3.10 Implicit Conversions

• Java: In Java, implicit conversion is allowed between compatible primitive data types. A small numeric type value automatically converts into a larger value, such as int to long and float to double. However, implicit conversion is not possible between incompatible types, such as from string to int, without an inheritance relationship or interface implementation. This makes programming easier by reducing manual casting.
• Kotlin: In Kotlin, implicit conversion between different numeric types is not supported. Even when converting from smaller to larger types, developers must explicitly use functions like toInt() or toDouble(). This strict rule improves type safety and makes type changes clear in code. It helps avoid hidden errors that may occur due to automatic or unexpected conversions.

Example: 

Java:

public class myClass{ 
   public static void main(String args[]) { 
      int a = 81; 
      System.out.println("Integer value : "+a);   // Implicit Type Casting 
      long b = a;                                // Int val to long data type                                            
   }
}

But in Kotlin, we can not directly assign an integer value to the long data type.

var x = 100
var x = 100
var y : Long = x       
// Compiler error
// Type mismatch: inferred type is Int but Long was expected
 
 
var x = 100
var y: Long = x.toLong()     
// compiles successfully

4. Tabular Comparison: Kotlin vs Java

5. Kotlin Vs. Java: Which is Better?

The choice between Java and Kotlin depends on the project requirements, as both languages have their associated benefits and limitations. Let’s discuss some of the scenarios where you can decide which language is the most appropriate to choose:

5.1 When to Choose Java?

The following are the scenarios where Java is the most suitable choice:

• You have a team of experienced Java developers, and the project deadline is near, so you can’t spend time on training them to switch to Kotlin.
• You already have legacy software using Java code, which makes migration difficult and time-consuming.
• The application demands wider cross-platform support, which is possible in Java due to its huge libraries and tooling support. 

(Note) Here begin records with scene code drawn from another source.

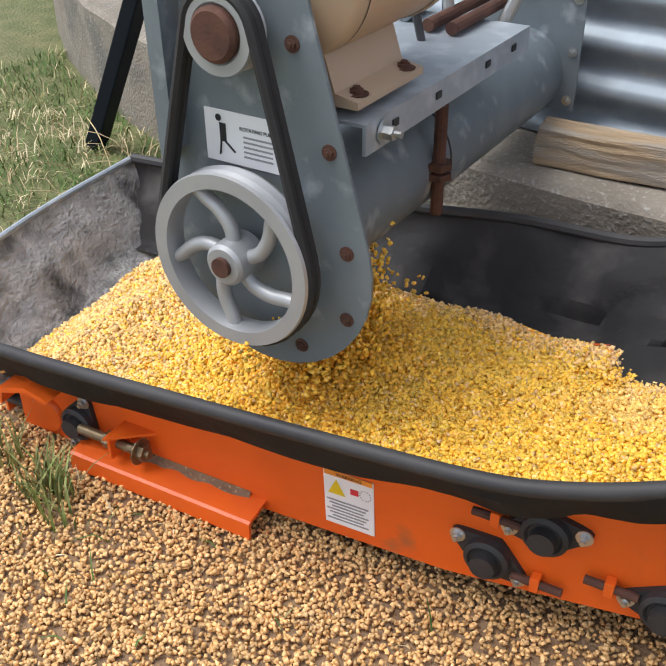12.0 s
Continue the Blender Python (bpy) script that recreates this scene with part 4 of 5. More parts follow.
# ---------------------------------------------------------------- corn
def kernels(name, pts, mat, label, rng, size=0.0083):
    base = np.array([(-0.42, -0.3, -0.22), (-0.42, 0.3, -0.22), (-0.42, -0.3, 0.22), (-0.42, 0.3, 0.22), (0.5, -0.46, -0.28), (0.5, 0.46, -0.28), (0.5, -0.46, 0.28), (0.5, 0.46, 0.28)])
    quads = np.array([(0, 1, 3, 2), (4, 6, 7, 5), (0, 4, 5, 1), (2, 3, 7, 6), (0, 2, 6, 4), (1, 5, 7, 3)])
    n = len(pts)
    v = base[None] * (1 + rng.uniform(-0.18, 0.18, (n, 8, 3))) * size * rng.uniform(0.8, 1.2, (n, 1, 1))
    q = rng.normal(size=(n, 4))
    q[:, :3] *= np.array([0.45, 0.45, 1.0])
    q /= np.linalg.norm(q, axis=1)[:, None]
    x, y, z, w = q.T
    R = np.stack([np.stack([1 - 2 * (y * y + z * z), 2 * (x * y - z * w), 2 * (x * z + y * w)], -1),
                  np.stack([2 * (x * y + z * w), 1 - 2 * (x * x + z * z), 2 * (y * z - x * w)], -1),
                  np.stack([2 * (x * z - y * w), 2 * (y * z + x * w), 1 - 2 * (x * x + y * y)], -1)], 1)
    v = np.einsum("nij,nkj->nki", R, v) + np.asarray(pts)[:, None]
    return quad_object(name, v.reshape(-1, 3), (quads[None] + (np.arange(n) * 8)[:, None, None]).reshape(-1, 4), mat, label, "corn")


CR = np.random.default_rng(3)


def corn_z(x, y):
    z = lerp_line([(-0.95, 0.15), (-0.75, 0.215), (-0.3, 0.25), (0.1, 0.275), (0.35, 0.315), (0.5, 0.345), (0.7, 0.42)], y)
    return z + 0.02 * noise.noise((x * 6, y * 6, 1)) + 0.03 * math.exp(-((x + 0.02) ** 2 + (y + 0.12) ** 2) / 0.03)


bm = B()
gx, gy = [k * 0.019 - 0.34 for k in range(31)], [k * 0.0193 - 0.9 for k in range(81)]
gr = [[bm.verts.new((max(x, lerp_line(CORN_BACK, y)), y, corn_z(x, y) - 0.003)) for x in gx] for y in gy]
for j in range(80):
    for i in range(30):
        bm.faces.new((gr[j][i], gr[j][i + 1], gr[j + 1][i + 1], gr[j + 1][i]))
bed = part("corn_bed", bm, CORN, m=HM, smooth=True)
tagged(bed, "packed yellow corn under the loose kernels", "corn", kind="stuff")
pts, dust_pts = [], []
for _ in range(50000):
    x, y = CR.uniform(-0.34, 0.29), CR.uniform(-0.9, 0.66)
    if x < lerp_line(CORN_BACK, y) or x > lerp_line([(-0.95, 0.26), (0.0, 0.28), (0.12, 0.24), (0.3, 0.225), (0.7, 0.22)], y):
        continue
    back = x - lerp_line(CORN_BACK, y)
    dusty = max(0.0, 1 - back / 0.1) * 0.9 + max(0.0, min(1.0, (-0.42 - y) / 0.25)) * 0.75 + 0.06
    (dust_pts if CR.random() < dusty else pts).append(HM @ Vector((x, y, corn_z(x, y) + CR.uniform(-0.003, 0.005))))
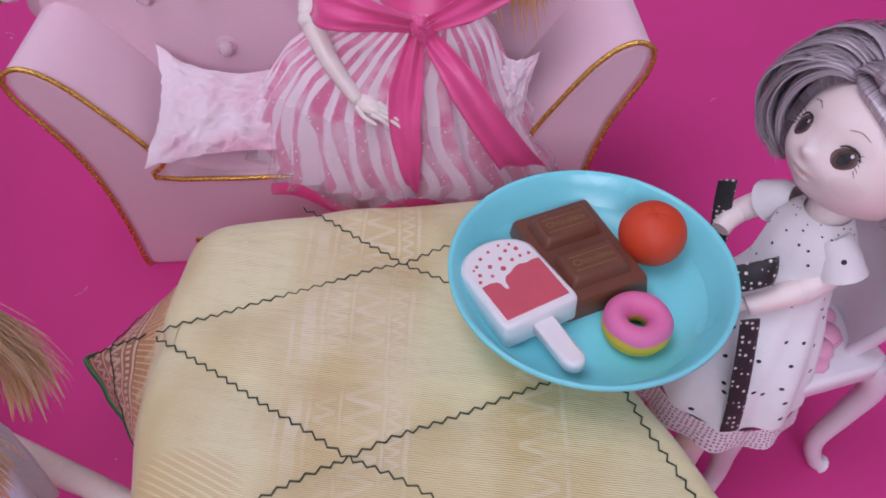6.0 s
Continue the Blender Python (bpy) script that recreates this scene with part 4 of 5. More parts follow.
def swept(head, s, m, start, end, lift, puff, count, rnd, rad=(0.00009, 0.00016), spread=0.05, n=11, sag=0.0, wide=0.0024):
    """A smooth lock laid over the head from one place to another, both as (az, z), with fine hairs over it."""
    tint = rnd.random()
    a, b = headway(*start), headway(*end)

    def path(o, e, high):
        pts = []
        for k in range(n):
            g = k / (n - 1)
            d = (a + o * 0.8) * (1 - g) + (b + e) * g
            d.z -= sag * math.sin(math.pi * g)
            pts.append(head.toward(d, high * min(1, 0.1 + 6 * g) + puff * math.sin(math.pi * min(1, g * 1.08)) ** 1.2))
        return pts
    sway = spread * 0.9
    line = smooth_line(path(Vector((rnd.gauss(0, sway), rnd.gauss(0, sway), 0)), Vector((rnd.gauss(0, sway), rnd.gauss(0, sway), rnd.gauss(0, sway))), lift - 0.01), 20)
    rows, k = [], len(line)
    for i, p in enumerate(line):
        way = (line[min(i + 1, k - 1)] - line[max(i - 1, 0)]).normalized()
        nrm = (p - head.c).normalized()
        x = way.cross(nrm).normalized()
        w = wide * (1.0 - 0.55 * (i / (k - 1)) ** 2)
        rows.append([p + x * (w * math.cos(0.6283 * j)) + nrm * (w * 0.22 * math.sin(0.6283 * j)) for j in range(10)])
    s.grid(rows, m, close_u=True, uv=lambda i, j: (tint + 0.12 * j, 0.4 * i / k))
    for _ in range(count):
        o, e = Vector((rnd.gauss(0, spread), rnd.gauss(0, spread), rnd.gauss(0, spread))), Vector((rnd.gauss(0, spread), rnd.gauss(0, spread), rnd.gauss(0, spread)))
        s.fibre(path(o, e, lift + rnd.uniform(-0.01, 0.035)), rnd.uniform(*rad), m, tint + rnd.uniform(0, 0.12), n + 4)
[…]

5.2 When to Choose Kotlin?

The following are the scenarios where Kotlin is the most suitable choice:

• If the application is complex and there’s a need to use coroutines with less boilerplate code. 
• If the project is going to be a long-term project, then it must be easier to maintain the codebase.
• Your existing project is using Java, but you want to introduce changes as per the future development trends. Kotlin can be introduced here gradually.

6. Final Thoughts

Java and Kotlin are modern-day programming languages with a bright future. Java has been around for decades and hence has evolved over a period of time. It has formed a well-established community that provides strong support in the development process. Kotlin is quite new, and it was introduced to address the shortcomings of Java programming without much difficulty in migration. Project goals and requirements play a major role in deciding the programming language, which ultimately determines the success of your project. Therefore, thoroughly evaluate them with your team and move forward practically.